KARACHI, March 31: Eligible exporters will continue to get export financing from banks at a maximum rate of three per cent in April this year as the State Bank has left unchanged its export refinance rate at 1.5 per cent.
What has made it possible for the central bank to keep unchanged its export refinance rate for the ninth month is the stability in treasury bills rate. The SBP had first reduced the export refinance rate in August 2003 from 2.0 per cent to 1.5 per cent in response to falling yield on benchmark six-month T-bills.
The export refinance rate is the rate at which the banks that offer export financing to exporters, claim refunds from the State Bank. On the insistence of the IMF, the central bank has linked export refinance rate to the weighted average yield of six-month TBs to make the interest rate for exporters more market-driven. Six-month TBs rate is a natural benchmark for export refinance rate because the central bank also offers export refinance for up to six months.

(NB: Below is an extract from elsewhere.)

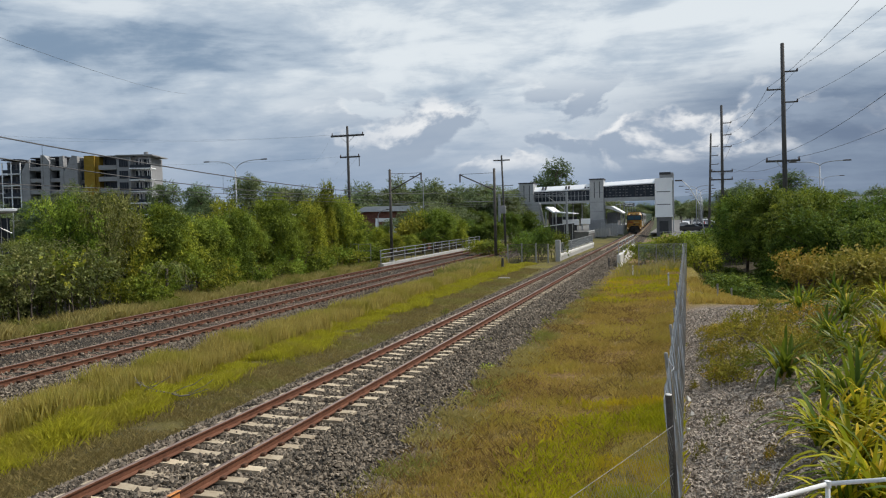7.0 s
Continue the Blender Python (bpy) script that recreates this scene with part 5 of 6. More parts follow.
# ---- plants ----
def leaf_cloud(s, rnd, blobs, count, size, droop=0.0):
    """Sprays of leaves along short twigs, through and over a set of ellipsoids (centre, radii)."""
    weights = [b[1][0] * b[1][1] + b[1][0] * b[1][2] for b in blobs]
    per = 9
    v, f = s.v, s.f
    for _ in range(count // per):
        c, r = rnd.choices(blobs, weights)[0]
        d = Vector((rnd.gauss(0, 1), rnd.gauss(0, 1), rnd.gauss(0, 1) + 0.12)).normalized()
        k = rnd.uniform(0.3, 1.0) ** 0.5 * (1.0 if rnd.random() < 0.82 else rnd.uniform(1.05, 1.3))
        p = Vector((c[0] + d.x * r[0] * k, c[1] + d.y * r[1] * k, c[2] + d.z * r[2] * k))
        q = p / (size * 9)
        if noise.noise(q) + 0.5 * noise.noise(q * 2.3) < -0.10:
            continue
        run = (d * 0.9 + Vector((rnd.gauss(0, .6), rnd.gauss(0, .6), rnd.gauss(0.25, .5) - droop))).normalized()
        length = size * rnd.uniform(2.2, 5.0)
        face = (d * 0.8 + Vector((rnd.gauss(0, .5), rnd.gauss(0, .5), rnd.gauss(0.55, .4)))).normalized()
        side = run.cross(face)
        if side.length < 1e-3:
            continue
        side.normalize()
        for i in range(per):
            t = (i + rnd.random()) / per
            q = p + run * (length * t) - Vector((0, 0, (0.12 + 0.3 * droop) * length * t * t)) + side * rnd.gauss(0, size * 0.3)
            way = 1 if i % 2 else -1
            a = (run * rnd.uniform(0.3, 1.0) + side * (way * rnd.uniform(0.5, 1.1)) + Vector((0, 0, rnd.gauss(-0.15 - droop, 0.35)))).normalized()
            n = (face + Vector((rnd.gauss(0, .45), rnd.gauss(0, .45), rnd.gauss(0, .45)))).normalized()
            b = a.cross(n)
            if b.length < 1e-3:
                continue
            b.normalize()
            L = size * rnd.uniform(0.6, 1.4) * (1.1 - 0.4 * t)
            w = L * rnd.uniform(0.26, 0.44)
            m = q + a * (L * 0.5) - n * (L * 0.06)
            o = len(v)
            v += [tuple(q), tuple(m + b * w), tuple(q + a * L), tuple(m - b * w)]
            f.append((o, o + 1, o + 2, o + 3))
            s.mi.append(0)


def grow_tree(name, label, rnd, height, radius, count, size, leaf, trunk_r=0.12, bare=0.3, droop=0.0, stems=1, bark=None, lumps=11, bump=0.36):
    """A tapered trunk with limbs, and a crown of many small leaves in uneven clumps."""
    tree = thing(name, label, "tree" if height > 2.6 else "shrub")
    blobs = []
    z0 = height * bare
    for k in range(stems):
        t = Shape()
        ang = rnd.uniform(0, 6.28)
        base = Vector((math.cos(ang), math.sin(ang), 0)) * (0.0 if stems == 1 else radius * 0.3)
        pts = [base]
        for i in range(1, 5):
            f = i / 4
            pts.append(base * (1 + f) + Vector((rnd.uniform(-.1, .1) * radius, rnd.uniform(-.1, .1) * radius, height * 0.82 * f)))
        for i in range(4):
            t.tube(pts[i] - Vector((0, 0, 0.3 if i == 0 else 0)), pts[i + 1], trunk_r * (1 - i * 0.22), trunk_r * (1 - (i + 1) * 0.22), 7, caps=False)
        for i in range(max(3, lumps // stems)):
            f = rnd.uniform(0.28, 0.92)
            j = min(3, int(f * 4))
            p = pts[j].lerp(pts[j + 1], f * 4 - j)
            a = rnd.uniform(0, 6.28)
            reach = radius * rnd.uniform(0.4, 0.98) * (1.15 - 0.65 * f)
            q = p + Vector((math.cos(a) * reach, math.sin(a) * reach, rnd.uniform(0.05, 0.3) * height * 0.5))
            q.z = max(q.z, z0 + 0.15 * height * rnd.random())
            t.tube(p, q, trunk_r * 0.35, trunk_r * 0.1, 5, caps=False)
            k2 = radius * bump * rnd.choice((0.55, 0.75, 0.95, 1.25))
            k3 = k2 * rnd.uniform(0.55, 1.0)
            blobs.append(((q.x, q.y, min(q.z, height - k3 * 0.85)), (k2 * rnd.uniform(0.8, 1.2), k2 * rnd.uniform(0.8, 1.2), k3)))
        part("trunk" if stems == 1 else "stem", t, bark or BARK, tree, smooth=True)
        blobs.append(((pts[4].x, pts[4].y, height * 0.86), (radius * 0.4, radius * 0.4, height * 0.14)))
    c = Shape()
    leaf_cloud(c, rnd, blobs, count, size, droop)
    part("crown", c, leaf, tree)
    return tree


def plant(src, x, y, rz=0, scale=(1, 1, 1), label="", z=None, group=""):
    m = Matrix.LocRotScale((x, y, ground_z(x, y) - 0.05 if z is None else z), Euler((0, 0, radians(rz))), scale)
    ob = copy_thing(src, m)
    return tagged(ob, label, group=group)


def drop(src):
    for o in (*src.children_recursive, src):
        bpy.data.objects.remove(o)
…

Banks are allowed to charge 1.5 per cent spread over the SBP export refinance rate while pricing export loans under the SBP export refinance scheme. Thus, when the export refinance rate is at 1.5 per cent, banks normally charge three per cent on export loans.
At times they reduce their spread and charge slightly lower rates, but they do this favour to only big exporters having a sound track record of dealings with their bank.
Senior bankers say since the six-month TBs yield have slightly gone up during this month and are likely to inch up further, the SBP may allow a nominal increase in its export refinance rate from May or June 2004.